Acheter, c'est voter, dit-on. Il s'agit d'un pouvoir fantastique pour forcer les entreprises à une production plus écologique, tout en posant une action positive. Mais il y a moyen de pousser la logique plus loin. Bienvenue dans l'univers du boycott inversé, celui de l'effet de la carotte.

Il y a deux façons de faire avancer un âne : le bâton ou la carotte. Brent Schulkin, un activiste de San Franciso, s'est inspiré de l'incitatif pour créer le mouvement Carrotmob, le printemps dernier. Il a contacté 23 épiceries de la ville pour leur demander quel pourcentage de leurs revenus, une journée donnée, elles seraient prêtes à consacrer pour améliorer l'empreinte écologique de leur commerce.

L'épicerie qui a emporté la mise a accepté de consacrer 22 % des recettes - qui se sont élevées à environ 10 000 $. Les achats de la centaine de membres ont ainsi servi à améliorer l'efficacité énergétique de l'éclairage du commerce. L'épicier a suivi les recommandations d'un expert (membre de Carrotmob).

Depuis un an, le mouvement, somme toute modeste, a fait tache d'huile dans une dizaine de villes américaines de même qu'en France, en Allemagne et en Finlande. Il s'agit d'un concept vieux comme le monde, celui de l'action citoyenne, mais adapté aux villes du XXIe siècle.

Les gens adorent se reconnaître dans une cause ou simplement participer à une action qui les rassemble, qui leur donne l'impression de faire le bien. L'effet de la carotte est parfait pour ceux qui n'ont pas le temps, l'argent ou la volonté de s'impliquer à fond. Il devient alors un formidable effet de levier communautaire par opposition à un boycottage, une action drastique, improductive et, en général, condamnée à l'échec, pour toutes sortes de raisons. Bref, il est beaucoup plus gratifiant de poser un geste positif.

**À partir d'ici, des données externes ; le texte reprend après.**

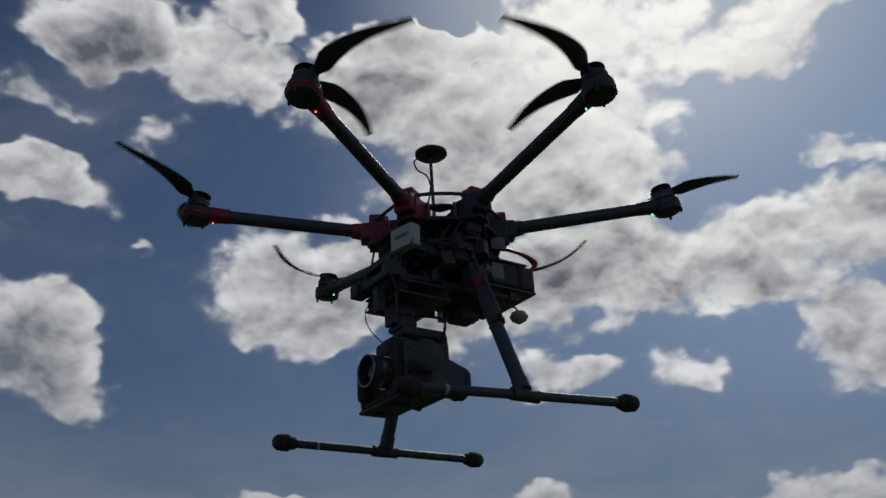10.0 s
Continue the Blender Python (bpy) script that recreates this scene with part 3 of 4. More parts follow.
def glider():
    """A white aircraft's tail boom and swept fin standing in the grass."""
    ob = empty("glider", Matrix.Translation((11.6, 65.0, 0)) @ pose(0, 0, 0, 0, 0, -8), "white aircraft tail boom with a swept fin in the grass", "aircraft")
    bm = bmesh.new()
    turned(bm, (-4.4, 0.3, 0.36), (0.9, 0, 0.44), ((0, 0.015), (0.03, 0.06), (0.3, 0.075), (0.7, 0.07), (1, 0.06)), 14)
    part("fuselage", bm, GLIDER, ob)
    bm = bmesh.new()
    lo = [(-0.75, 0, 0.45), (0.35, 0, 0.42), (0.35, 0, 1.55), (-0.05, 0, 1.55), (-0.40, 0, 1.15)]
    a = [bm.verts.new((x, -0.05, z)) for x, y, z in lo]
    b = [bm.verts.new((x, 0.05, z)) for x, y, z in lo]
    bm.faces.new(a)
    bm.faces.new(b[::-1])
    for k in range(5):
        bm.faces.new((a[k], b[k], b[(k + 1) % 5], a[(k + 1) % 5]))
    part("fin", bm, GLIDER, ob)
    bm = bmesh.new()
    box(bm, (0.65, 0, 0.98), (0.56, 0.07, 1.12), 0.03)
    part("rudder", bm, GLIDER, ob)
    bm = bmesh.new()
    turned(bm, (-1.6, 0.12, 0.12), (-1.6, 0.20, 0.12), ((0, 0.10), (0.2, 0.13), (0.8, 0.13), (1, 0.10)), 14)
    rod(bm, (-1.6, 0.16, 0.12), (-1.6, 0.16, 0.40), 0.02, 8)
    part("wheel", bm, RUBBER, ob)


def traffic_cone():
    ob = empty("traffic_cone", Matrix.Translation((-13.5, 38.6, 0)), "tall orange traffic cone with a white sleeve in the grass", "traffic cone", "cones along the strip")
    bm = bmesh.new()
    box(bm, (0, 0, 0.03), (0.46, 0.46, 0.06), 0.015)
    part("base", bm, RUBBER, ob, "black rubber base")
    bm = bmesh.new()
    turned(bm, (0, 0, 0.06), (0, 0, 1.02), ((0, 0.19), (0.02, 0.165), (0.97, 0.035), (1, 0.028)), 20)
    part("body", bm, CONE_ORANGE, ob)
    bm = bmesh.new()
    turned(bm, (0, 0, 0.34), (0, 0, 0.76), ((0, 0.132), (1, 0.076)), 20)
    part("sleeve", bm, CONE_WHITE, ob, "white reflective sleeve")
    copy_thing(ob, pose(-75, 114, 0, 0, 0, 20))
    copy_thing(ob, pose(-101, 76.5, 0, 0, 0, 50))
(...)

Évidemment, la chose a ses limites dans un marché comme la grande région de Québec. Le bassin des détaillants en produits électroniques, par exemple, est restreint. Et les recettes dans certains commerces de proximité risquent d'être à l'avenant le jour d'une action. Autrement dit, pas assez importantes pour ensuite poser une action écologique conséquente.

Remarquez, il suffirait de créer un réseau national, disons la Kebcarotte, pour les 10 plus grandes villes du Québec et ses alentours. Comme on y retrouve à peu de choses près les mêmes chaînes, il serait facile de coordonner une action. Vous n'avez qu'à insérer ici le fantasme de votre choix : des contenants à compost dans les succursales de restauration rapide; l'élimination du suremballage pour les produits maraîchers; le remplacement du styromousse par des verres entièrement recyclables, etc.

Peu importe. C'est la beauté du geste qui compte et ses effets positifs, notamment sur l'image de l'écologie. Celle-ci a beaucoup changé, mais elle est encore trop souvent associée, à tort ou à raison, à des militants qui grimpent aux arbres - au propre comme au figuré. Les excès de langage et le radicalisme de certaines actions détournent des gens qui sont pourtant bien disposés à adopter des comportements plus durables.

Comme le soulignait un reportage du magazine Time, Carrotmob est parfaitement adapté à des temps économiques plus difficiles. Vous n'avez pas à faire un don, mais simplement à acheter quelque chose dont vous avez besoin, dans un lieu donné à un moment déterminé. En échange, vous contribuez à rendre un commerce plus écologique.

C'est une proposition gagnante-gagnante pour le commerçant qui remporte les enchères. Ses ventes vont bondir, de nouveaux clients vont se pointer et sa réputation va augmenter d'une coche.

L'effet de la carotte est presque trop beau pour être vrai car il risque fort de semer une graine dans la tête de beaucoup de gens d'affaires : il y a avantage à adopter des pratiques plus écologiques. «Nous avons fait beaucoup d'argent en nous mettant au vert», disait Jeffrey Immelt, la semaine dernière, lors de son passage à Montréal. M. Immelt est le pdg de la multinationale General Electric.